-- start --

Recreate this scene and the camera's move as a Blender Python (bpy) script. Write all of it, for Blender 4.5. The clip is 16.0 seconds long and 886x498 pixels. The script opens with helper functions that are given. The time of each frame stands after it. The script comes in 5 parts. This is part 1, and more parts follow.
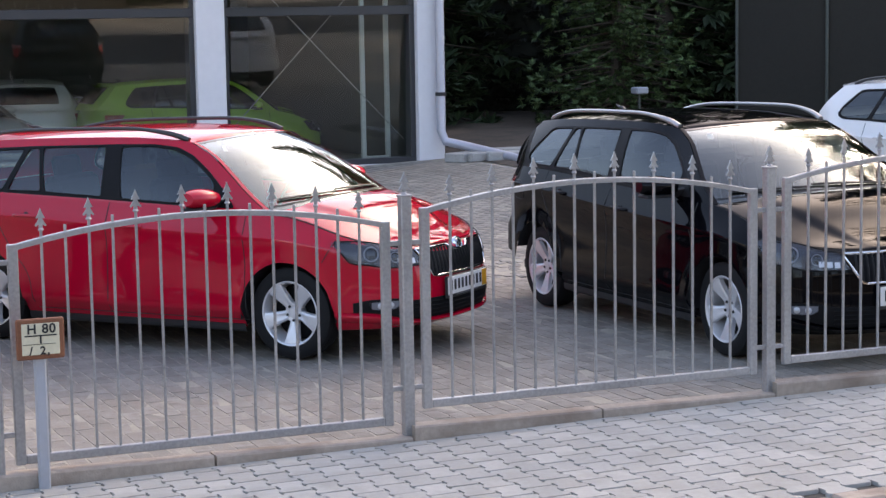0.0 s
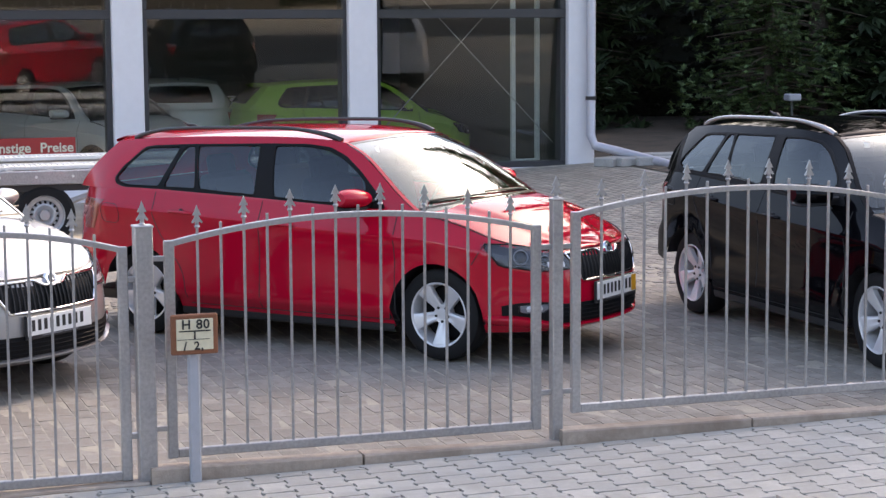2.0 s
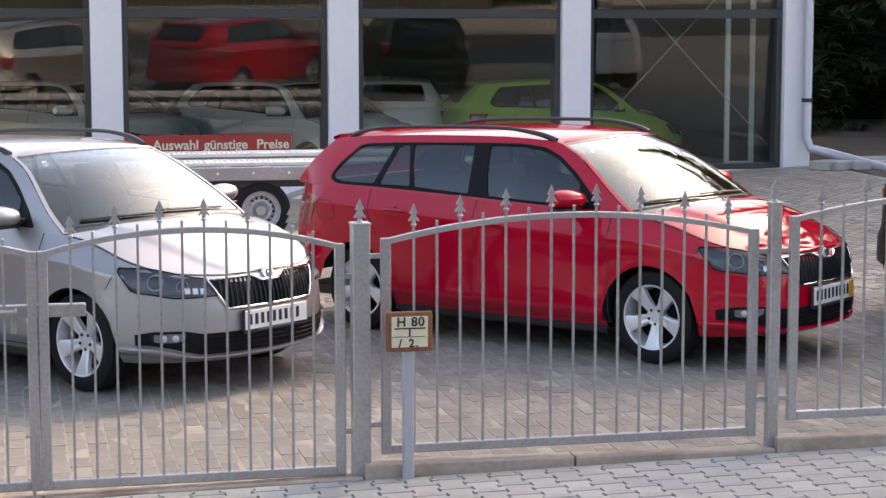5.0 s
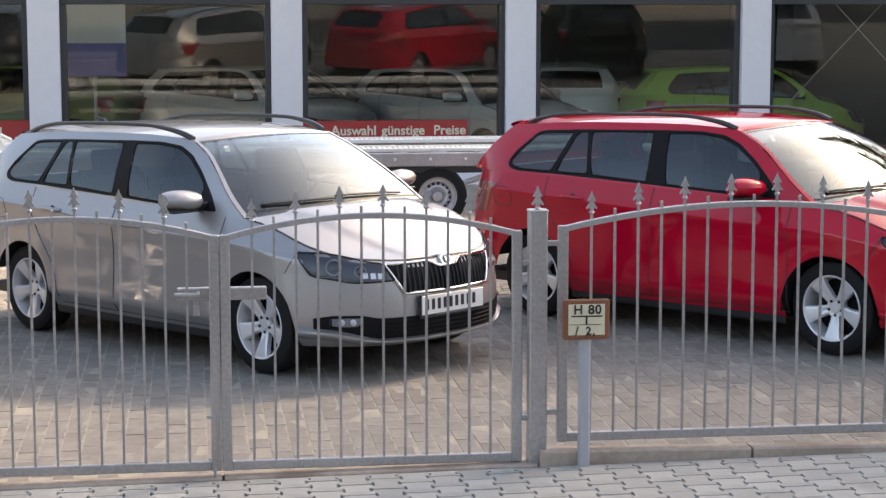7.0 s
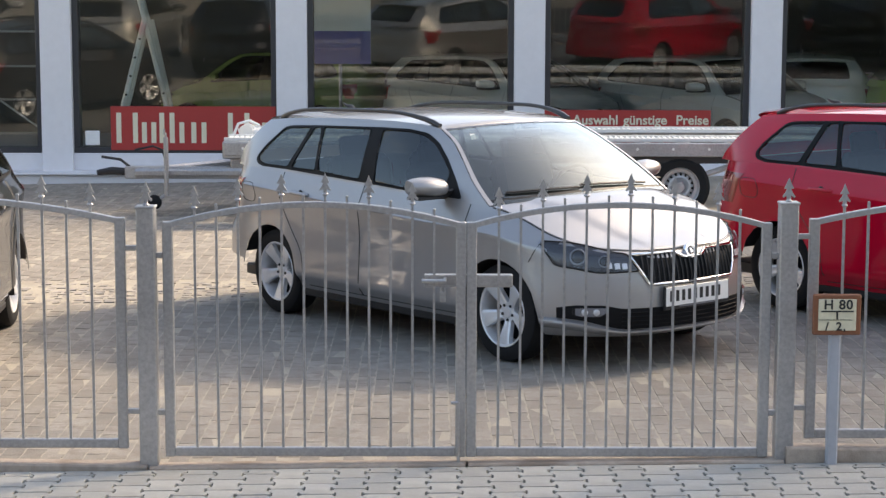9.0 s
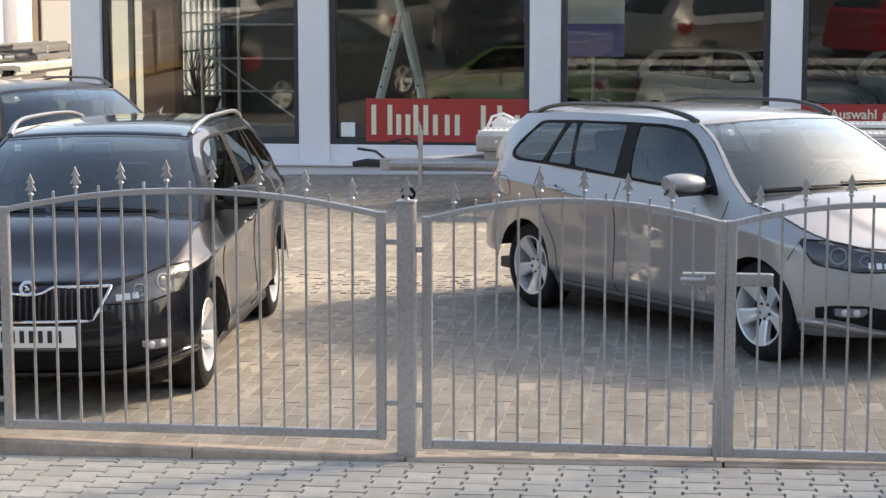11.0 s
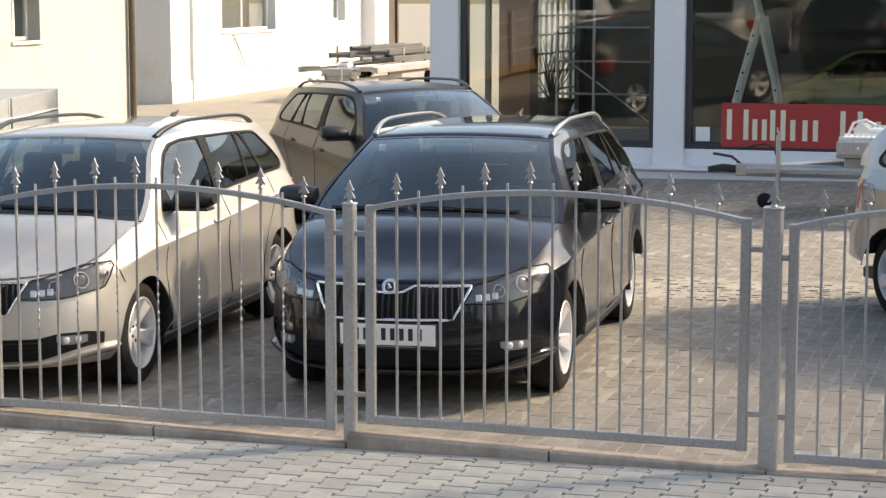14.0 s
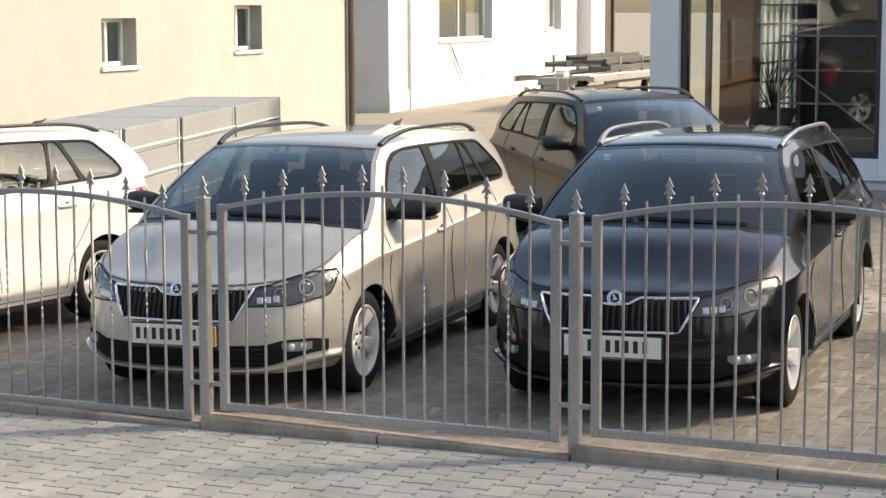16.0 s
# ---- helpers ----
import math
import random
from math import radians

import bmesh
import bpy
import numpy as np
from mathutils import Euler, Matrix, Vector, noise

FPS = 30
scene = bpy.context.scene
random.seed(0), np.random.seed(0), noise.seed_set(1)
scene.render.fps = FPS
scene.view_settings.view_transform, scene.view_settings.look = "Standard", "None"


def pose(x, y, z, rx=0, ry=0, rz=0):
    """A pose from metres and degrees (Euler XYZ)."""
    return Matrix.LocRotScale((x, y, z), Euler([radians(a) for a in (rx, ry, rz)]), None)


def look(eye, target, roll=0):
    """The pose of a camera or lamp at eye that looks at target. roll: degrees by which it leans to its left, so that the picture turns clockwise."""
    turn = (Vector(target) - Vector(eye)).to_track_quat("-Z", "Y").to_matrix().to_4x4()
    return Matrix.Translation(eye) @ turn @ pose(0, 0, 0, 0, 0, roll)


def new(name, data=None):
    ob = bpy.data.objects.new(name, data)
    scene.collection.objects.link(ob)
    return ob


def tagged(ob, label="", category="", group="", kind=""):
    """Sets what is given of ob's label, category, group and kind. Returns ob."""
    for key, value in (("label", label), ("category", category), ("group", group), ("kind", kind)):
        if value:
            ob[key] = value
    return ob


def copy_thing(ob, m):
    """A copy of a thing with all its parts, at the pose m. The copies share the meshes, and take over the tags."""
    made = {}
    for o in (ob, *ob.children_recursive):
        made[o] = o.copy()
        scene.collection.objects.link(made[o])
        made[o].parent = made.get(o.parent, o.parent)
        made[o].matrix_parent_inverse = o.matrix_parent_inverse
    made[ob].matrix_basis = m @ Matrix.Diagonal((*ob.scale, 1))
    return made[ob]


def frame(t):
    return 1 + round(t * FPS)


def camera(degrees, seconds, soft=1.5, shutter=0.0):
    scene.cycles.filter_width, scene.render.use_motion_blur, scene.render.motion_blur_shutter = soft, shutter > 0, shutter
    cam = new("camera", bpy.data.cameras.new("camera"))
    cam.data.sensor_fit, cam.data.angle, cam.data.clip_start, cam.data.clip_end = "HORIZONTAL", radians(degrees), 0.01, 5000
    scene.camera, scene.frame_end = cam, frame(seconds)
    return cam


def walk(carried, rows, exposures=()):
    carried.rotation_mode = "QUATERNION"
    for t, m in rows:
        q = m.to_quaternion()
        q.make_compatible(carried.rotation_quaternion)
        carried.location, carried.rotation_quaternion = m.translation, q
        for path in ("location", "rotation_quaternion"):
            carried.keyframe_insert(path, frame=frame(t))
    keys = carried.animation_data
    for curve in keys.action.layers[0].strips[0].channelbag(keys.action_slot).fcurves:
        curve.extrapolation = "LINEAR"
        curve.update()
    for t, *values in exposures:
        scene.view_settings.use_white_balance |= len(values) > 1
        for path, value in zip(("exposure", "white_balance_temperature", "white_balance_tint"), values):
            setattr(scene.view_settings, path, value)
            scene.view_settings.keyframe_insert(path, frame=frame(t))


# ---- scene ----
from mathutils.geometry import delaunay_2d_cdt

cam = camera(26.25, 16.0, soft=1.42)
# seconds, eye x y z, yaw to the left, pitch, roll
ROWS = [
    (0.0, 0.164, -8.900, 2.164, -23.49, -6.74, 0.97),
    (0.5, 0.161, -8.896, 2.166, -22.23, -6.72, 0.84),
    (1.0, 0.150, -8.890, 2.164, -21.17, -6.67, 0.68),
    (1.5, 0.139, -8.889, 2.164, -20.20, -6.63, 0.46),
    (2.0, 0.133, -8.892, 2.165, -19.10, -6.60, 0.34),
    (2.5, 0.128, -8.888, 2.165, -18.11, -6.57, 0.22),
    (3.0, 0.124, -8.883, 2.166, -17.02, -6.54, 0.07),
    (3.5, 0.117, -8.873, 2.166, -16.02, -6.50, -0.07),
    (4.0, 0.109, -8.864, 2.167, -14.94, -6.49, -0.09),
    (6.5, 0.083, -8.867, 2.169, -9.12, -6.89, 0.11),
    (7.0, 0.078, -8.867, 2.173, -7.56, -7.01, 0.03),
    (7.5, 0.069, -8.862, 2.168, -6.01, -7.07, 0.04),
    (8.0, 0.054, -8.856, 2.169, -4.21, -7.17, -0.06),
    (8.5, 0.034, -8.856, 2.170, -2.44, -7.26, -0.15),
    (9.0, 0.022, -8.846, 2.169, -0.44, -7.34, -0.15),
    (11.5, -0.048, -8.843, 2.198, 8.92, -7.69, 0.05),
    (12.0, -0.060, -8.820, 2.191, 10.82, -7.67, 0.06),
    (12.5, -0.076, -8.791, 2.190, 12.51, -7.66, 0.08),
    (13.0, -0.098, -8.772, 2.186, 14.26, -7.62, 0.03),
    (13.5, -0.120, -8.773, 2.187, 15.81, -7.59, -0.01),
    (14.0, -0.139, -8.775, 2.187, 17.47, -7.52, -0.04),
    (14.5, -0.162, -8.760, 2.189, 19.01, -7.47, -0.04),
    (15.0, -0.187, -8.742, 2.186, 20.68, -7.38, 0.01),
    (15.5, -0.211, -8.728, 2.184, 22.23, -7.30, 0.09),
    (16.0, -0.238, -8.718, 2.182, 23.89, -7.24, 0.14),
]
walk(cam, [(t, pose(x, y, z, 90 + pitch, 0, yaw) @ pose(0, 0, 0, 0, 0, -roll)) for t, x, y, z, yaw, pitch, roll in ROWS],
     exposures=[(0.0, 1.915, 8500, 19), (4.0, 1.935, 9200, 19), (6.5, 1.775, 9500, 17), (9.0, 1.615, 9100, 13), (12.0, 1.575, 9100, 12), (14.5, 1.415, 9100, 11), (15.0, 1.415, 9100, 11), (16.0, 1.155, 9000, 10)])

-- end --

#### WRITTEN REQUEST
Select and copy every line of the material that holds the string "None".

#### ANSWER FOR THIS EXERCISE
scene.view_settings.view_transform, scene.view_settings.look = "Standard", "None"
    return Matrix.LocRotScale((x, y, z), Euler([radians(a) for a in (rx, ry, rz)]), None)
def new(name, data=None):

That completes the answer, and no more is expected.